#### TASK PROMPT
Of the lines listed below, how many contain the string "link"? Answer with the number alone.

#### MATERIAL TO PROCESS
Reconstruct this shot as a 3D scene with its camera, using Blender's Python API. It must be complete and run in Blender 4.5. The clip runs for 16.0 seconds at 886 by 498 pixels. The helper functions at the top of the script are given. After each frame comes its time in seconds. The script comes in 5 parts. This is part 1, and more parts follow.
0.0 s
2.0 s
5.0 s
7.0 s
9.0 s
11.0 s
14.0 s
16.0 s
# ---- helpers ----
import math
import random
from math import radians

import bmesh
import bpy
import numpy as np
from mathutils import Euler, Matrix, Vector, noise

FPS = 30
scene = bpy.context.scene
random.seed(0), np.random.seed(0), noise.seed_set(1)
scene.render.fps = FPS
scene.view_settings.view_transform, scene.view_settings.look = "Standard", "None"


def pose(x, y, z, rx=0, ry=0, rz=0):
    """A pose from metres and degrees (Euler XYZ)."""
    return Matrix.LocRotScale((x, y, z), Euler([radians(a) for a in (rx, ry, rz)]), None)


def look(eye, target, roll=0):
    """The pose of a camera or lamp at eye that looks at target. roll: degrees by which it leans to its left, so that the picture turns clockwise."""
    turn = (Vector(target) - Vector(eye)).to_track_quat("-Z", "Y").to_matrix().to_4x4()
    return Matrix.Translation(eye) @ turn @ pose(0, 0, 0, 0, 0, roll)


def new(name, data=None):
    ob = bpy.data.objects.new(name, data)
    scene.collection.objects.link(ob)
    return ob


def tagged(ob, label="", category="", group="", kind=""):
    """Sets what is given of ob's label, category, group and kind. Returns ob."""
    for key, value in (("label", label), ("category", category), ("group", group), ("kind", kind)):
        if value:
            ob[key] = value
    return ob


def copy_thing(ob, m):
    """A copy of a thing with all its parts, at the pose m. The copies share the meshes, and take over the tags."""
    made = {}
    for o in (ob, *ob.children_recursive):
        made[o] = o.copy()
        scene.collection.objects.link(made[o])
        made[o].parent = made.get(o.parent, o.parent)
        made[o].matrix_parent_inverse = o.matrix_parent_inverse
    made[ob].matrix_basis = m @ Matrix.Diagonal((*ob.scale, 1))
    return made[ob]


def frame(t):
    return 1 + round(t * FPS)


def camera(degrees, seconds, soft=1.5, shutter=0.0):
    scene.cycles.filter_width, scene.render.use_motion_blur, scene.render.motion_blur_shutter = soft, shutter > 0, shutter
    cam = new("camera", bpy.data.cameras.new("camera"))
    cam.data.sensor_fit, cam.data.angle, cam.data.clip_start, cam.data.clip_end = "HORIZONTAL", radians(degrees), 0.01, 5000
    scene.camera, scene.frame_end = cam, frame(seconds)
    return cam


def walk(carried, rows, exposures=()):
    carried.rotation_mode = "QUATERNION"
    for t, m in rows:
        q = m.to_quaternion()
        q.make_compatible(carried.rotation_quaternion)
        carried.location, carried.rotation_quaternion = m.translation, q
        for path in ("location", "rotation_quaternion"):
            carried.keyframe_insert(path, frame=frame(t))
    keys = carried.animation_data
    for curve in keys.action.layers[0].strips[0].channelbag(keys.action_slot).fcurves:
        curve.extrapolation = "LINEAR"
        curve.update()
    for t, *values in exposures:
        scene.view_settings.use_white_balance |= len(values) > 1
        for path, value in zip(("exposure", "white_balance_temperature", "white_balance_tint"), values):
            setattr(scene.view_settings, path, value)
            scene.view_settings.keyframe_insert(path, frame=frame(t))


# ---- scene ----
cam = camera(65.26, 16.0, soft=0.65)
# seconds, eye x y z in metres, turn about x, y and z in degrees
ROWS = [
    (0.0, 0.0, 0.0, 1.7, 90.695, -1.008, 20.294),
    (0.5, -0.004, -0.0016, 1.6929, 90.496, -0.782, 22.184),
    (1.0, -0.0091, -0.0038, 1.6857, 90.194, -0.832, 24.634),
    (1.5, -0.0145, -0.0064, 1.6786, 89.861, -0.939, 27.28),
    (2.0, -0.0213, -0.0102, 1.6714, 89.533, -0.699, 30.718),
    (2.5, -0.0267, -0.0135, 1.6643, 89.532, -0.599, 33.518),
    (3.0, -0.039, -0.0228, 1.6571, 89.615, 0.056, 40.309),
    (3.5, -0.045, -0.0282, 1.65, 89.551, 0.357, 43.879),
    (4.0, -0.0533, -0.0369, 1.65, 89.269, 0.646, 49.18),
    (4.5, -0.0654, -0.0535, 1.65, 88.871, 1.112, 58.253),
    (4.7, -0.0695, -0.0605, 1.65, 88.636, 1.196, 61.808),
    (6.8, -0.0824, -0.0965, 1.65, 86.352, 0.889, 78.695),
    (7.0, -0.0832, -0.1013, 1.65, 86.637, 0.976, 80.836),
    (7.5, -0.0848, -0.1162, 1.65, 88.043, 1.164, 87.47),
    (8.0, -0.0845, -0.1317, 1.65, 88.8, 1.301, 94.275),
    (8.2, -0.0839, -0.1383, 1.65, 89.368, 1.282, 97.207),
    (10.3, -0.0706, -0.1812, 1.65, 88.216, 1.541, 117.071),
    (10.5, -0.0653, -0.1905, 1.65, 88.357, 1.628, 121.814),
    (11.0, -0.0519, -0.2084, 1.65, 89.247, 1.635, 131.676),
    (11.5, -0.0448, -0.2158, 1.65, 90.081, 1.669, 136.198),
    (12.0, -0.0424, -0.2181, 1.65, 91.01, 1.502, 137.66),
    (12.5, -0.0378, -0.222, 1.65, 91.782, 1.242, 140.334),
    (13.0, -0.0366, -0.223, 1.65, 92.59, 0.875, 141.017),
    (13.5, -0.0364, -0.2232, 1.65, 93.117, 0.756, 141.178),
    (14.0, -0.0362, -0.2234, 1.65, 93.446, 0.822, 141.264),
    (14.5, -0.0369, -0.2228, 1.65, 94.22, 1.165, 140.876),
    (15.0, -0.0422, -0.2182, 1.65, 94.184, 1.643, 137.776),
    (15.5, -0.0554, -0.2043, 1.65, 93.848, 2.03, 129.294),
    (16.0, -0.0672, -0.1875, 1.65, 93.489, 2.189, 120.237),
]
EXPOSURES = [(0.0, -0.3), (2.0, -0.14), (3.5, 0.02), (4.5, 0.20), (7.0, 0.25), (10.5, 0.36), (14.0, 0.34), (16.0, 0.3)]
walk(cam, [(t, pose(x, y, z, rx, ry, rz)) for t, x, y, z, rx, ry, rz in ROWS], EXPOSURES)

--

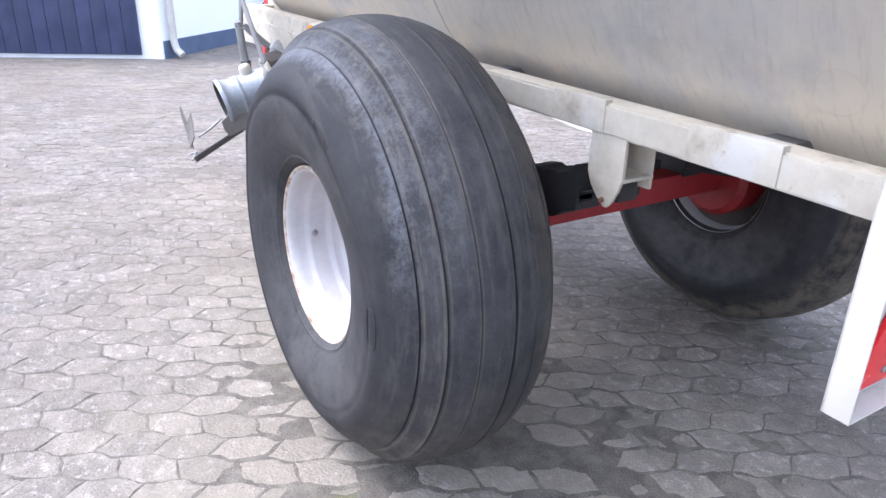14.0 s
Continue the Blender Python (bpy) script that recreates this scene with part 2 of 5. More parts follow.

#### FINAL RESULT
2